A hemorrhagic stroke is caused by a ruptured blood vessel in the brain, which interferes with the brain function. If you have a hemorrhagic stroke caused by a slow accumulation of blood you may experience symptoms like as headaches, lethargy, and nausea or vomiting.
Your chances of experiencing a hemorrhagic stroke are increased if you are older (over age 65), have a family or personal history of stroke, have uncontrolled diabetes, high cholesterol, or high blood pressure, smoke, are obese, do not exercise, or have a poor diet.
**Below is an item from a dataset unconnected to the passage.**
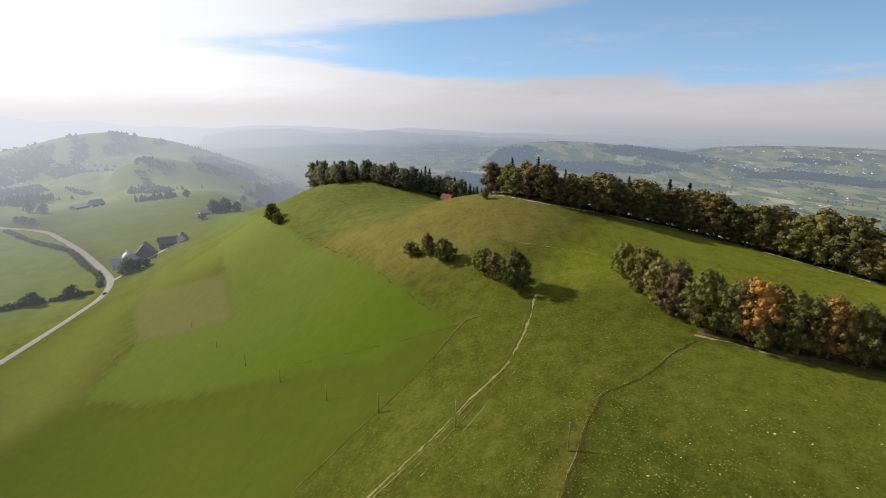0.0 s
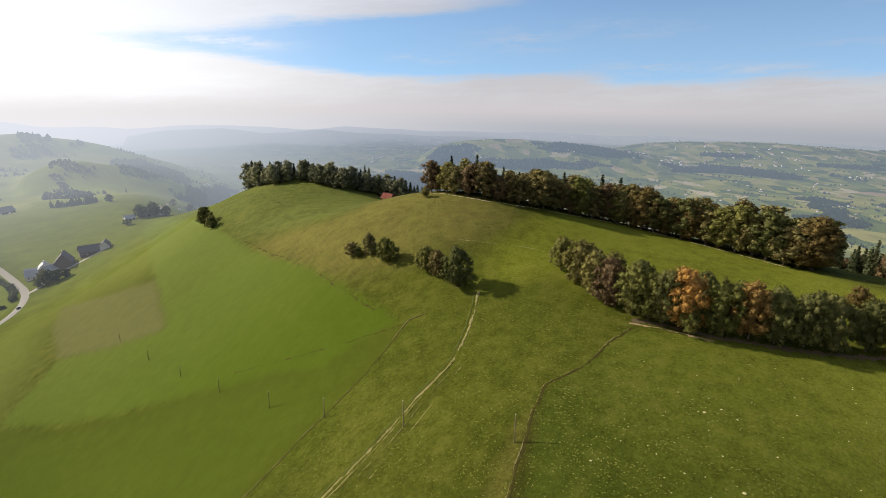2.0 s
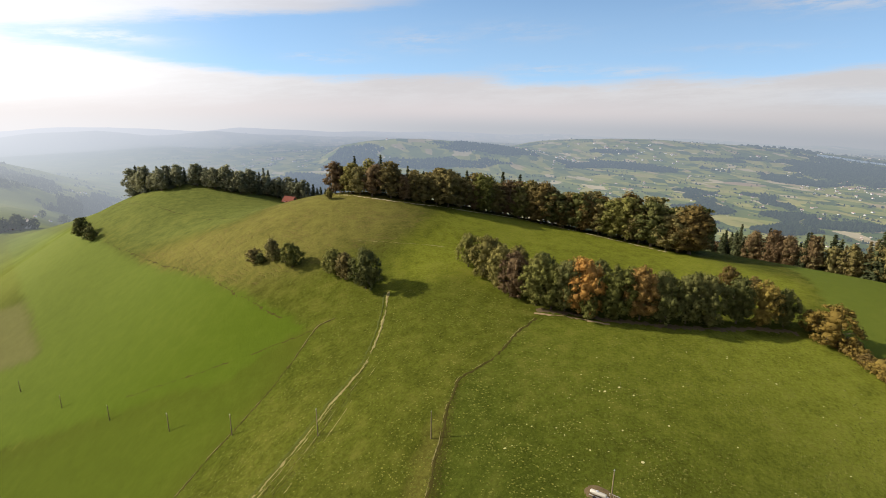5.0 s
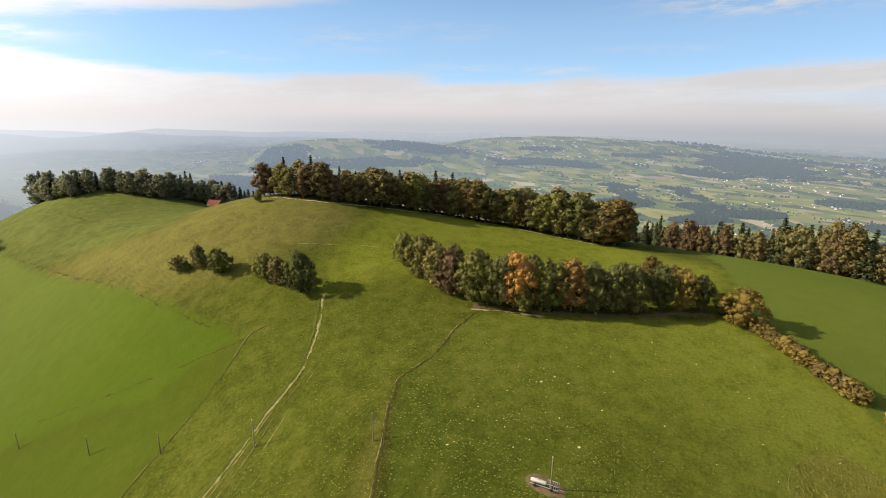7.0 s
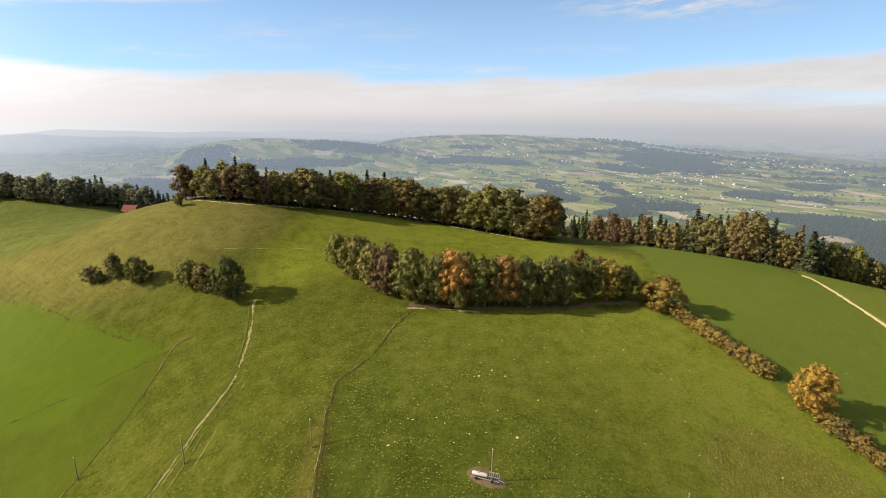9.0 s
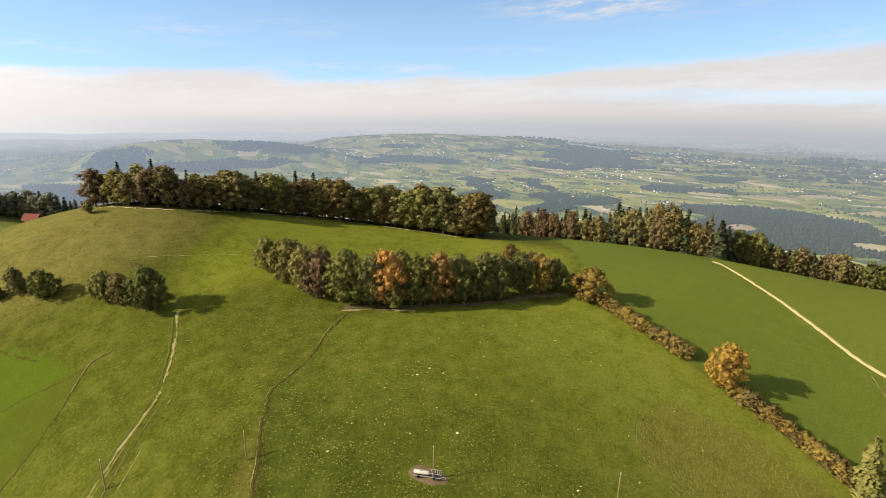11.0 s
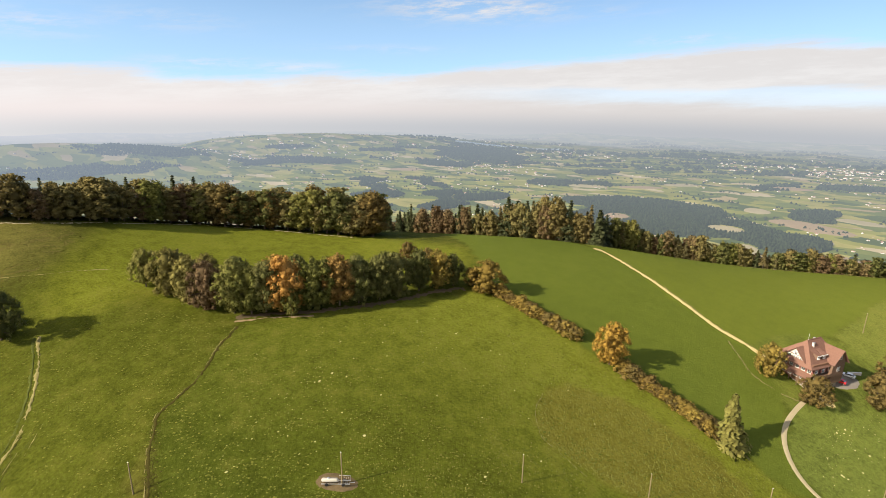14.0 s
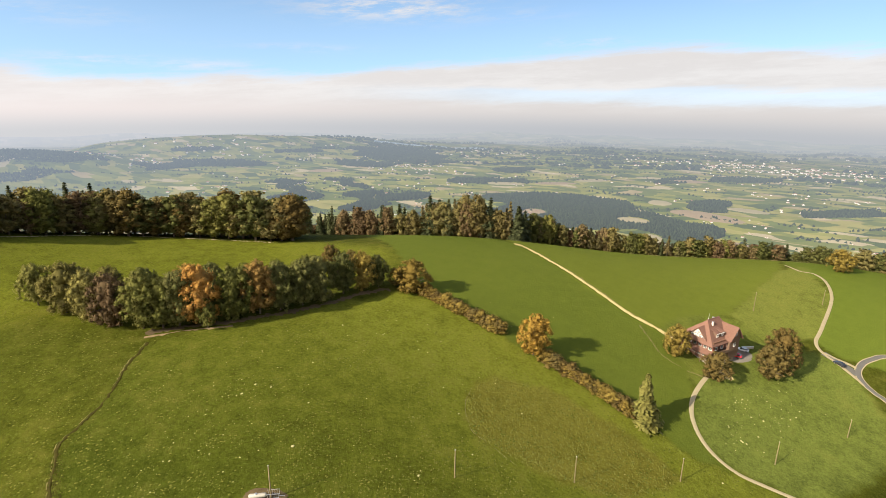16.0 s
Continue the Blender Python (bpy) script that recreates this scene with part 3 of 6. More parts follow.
# ---- roads, paths and worn lines ----
TRACK = [(33, 172), (26, 153.4), (18.2, 139.3), (7.6, 130.3), (-3.1, 120.9), (-11.1, 115.3), (-19.5, 110)]
ribbon("path", TRACK, 0.7, RUT, 0.09, 1.0, "worn pale cart track through the pasture", broken=0.24)
# the track's shadow line, painted as a darker strip
ribbon("path", TRACK, 0.6, TURF, 0.07, 0.9, "darker rut of the cart track, drawn for its shadow line", shift=-1.25, broken=0.1)
ribbon("path", TRACK[3:], 0.24, RUT, 0.07, 1.0, "faint second rut of the cart track", shift=1.2, broken=0.4)
for k, off in enumerate((-1.6, 2.6, 4.2, 5.8, 7.6, 9.6, 11.8, 14.4)):
    trail = [(p[0] + off * (0.42 + 0.58 * i / 4), p[1] + 0.25 * math.sin(2.1 * i + k)) for i, p in enumerate(TRACK[2:])]
    ribbon("path", trail, 0.30, (TURF, RUT, FURROW)[k % 3], 0.08, 1.0, "faint cattle trail beside the cart track", broken=0.72)
ribbon("path", [(103, 40), (104, 48.5), (104.4, 52.8), (108.1, 56.7), (112.8, 59.7), (120, 61.6)], 0.2, RUT, 0.08, 0.8, "thin pale line at the edge of rough grass", broken=0.4)
FENCE_A = [(72.3, 138.3), (53.3, 123.5), (41.8, 118.7), (38.7, 115.2), (32.1, 104.4), (24.6, 89), (18, 76)]
FENCE_B = [(13.2, 168), (6.8, 167.3), (-0.9, 157.8), (-12.4, 147.4), (-28.7, 136.7), (-42, 128)]
FENCE_C = [(7.3, 167.2), (-6.4, 169.6), (-29.8, 178.2), (-60.9, 195.9)]
ribbon("path", FENCE_A, 0.7, TRODDEN, 0.07, 0.8, "trodden earth strip across the pasture", broken=0.06)
ribbon("path", FENCE_A, 0.36, RUT, 0.08, 1.0, "pale worn edge of the trodden strip", shift=-0.55, broken=0.6)
ribbon("path", FENCE_B, 0.42, TRODDEN, 0.07, 0.9, "thin trodden line beside the meadow", broken=0.1)
ribbon("path", FENCE_B, 0.30, RUT, 0.08, 1.0, "pale tufted edge of the trodden line", shift=-0.35, broken=0.66)
ribbon("path", [(256.6, 106.4), (239.4, 85.6), (222.5, 57.9), (212.0, 37.9), (209.8, 27), (207, 18)], 1.8, DIRT, 0.12, 0.4, "pale dirt footpath across the meadow")
ribbon("path", [(256.6, 106.4), (239.4, 85.6), (222.5, 57.9), (212.0, 37.9), (209.8, 27), (207, 18)], 0.7, RUT, 0.10, 1.0, "trodden darker edge of the dirt footpath", shift=1.1, broken=0.4)
ribbon("path", [(203, 1), (195.1, 4.7), (177.6, 7.8), (165.1, 6.7), (154.9, 1.5), (150, -6.4), (150.6, -16.3), (152.2, -27), (156, -45)], 1.4, GRAVEL, 0.12, 0.03, "pale gravel drive to the inn")
ROAD = [(345, -20), (332.8, -26.2), (331.1, -32.5), (318.6, -37.1), (295.9, -38), (263.9, -32.8), (249.9, -30.1), (243.2, -31.8), (238.6, -36.7), (233.0, -41.9), (229.1, -45.0)]
ribbon("road", ROAD, 1.45, GRAVEL, 0.12, 0.03, "narrow pale farm road", "road")
FORK = [(262, -66), (255.2, -53.7), (250.6, -49.4), (245.3, -45.8), (238.8, -43.6), (233.8, -43.6), (229.8, -45.2), (226.4, -47.9), (222, -52), (200, -62), (150, -84)]
ribbon("road", FORK, 2.5, GRAVEL, 0.10, 0.03, "pale gravel verge of the asphalt road", "road")
ribbon("road", FORK, 2.0, ASPHALT, 0.16, 0.02, "grey asphalt road", "road")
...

Hemorrhagic strokes that result from a rupturing blood vessel can have serious, immediate, and life-threatening symptoms like :-
- Sudden headache near the back of the head.
- Losing consciousness
- Inability to move or feel
- Confusion and irritability
- Muscle pain in neck and shoulders
- Nausea and vomiting
- Sensitivity to light
- Vision problems
- Drooping eyelids
- One eye pupil larger than the other
We treat hemorrhagic stroke by locating the source of the bleed and surgically like clipping it, draining the skull to less pressure in the brain, blocking off any sources of bleeding, and or performing minimally invasive “burr hole” removal of the intracerebral hemorrhage.
After we start a procedure we typically give you medications to less blood pressure, pain, anxiety, headaches, and/or seizures.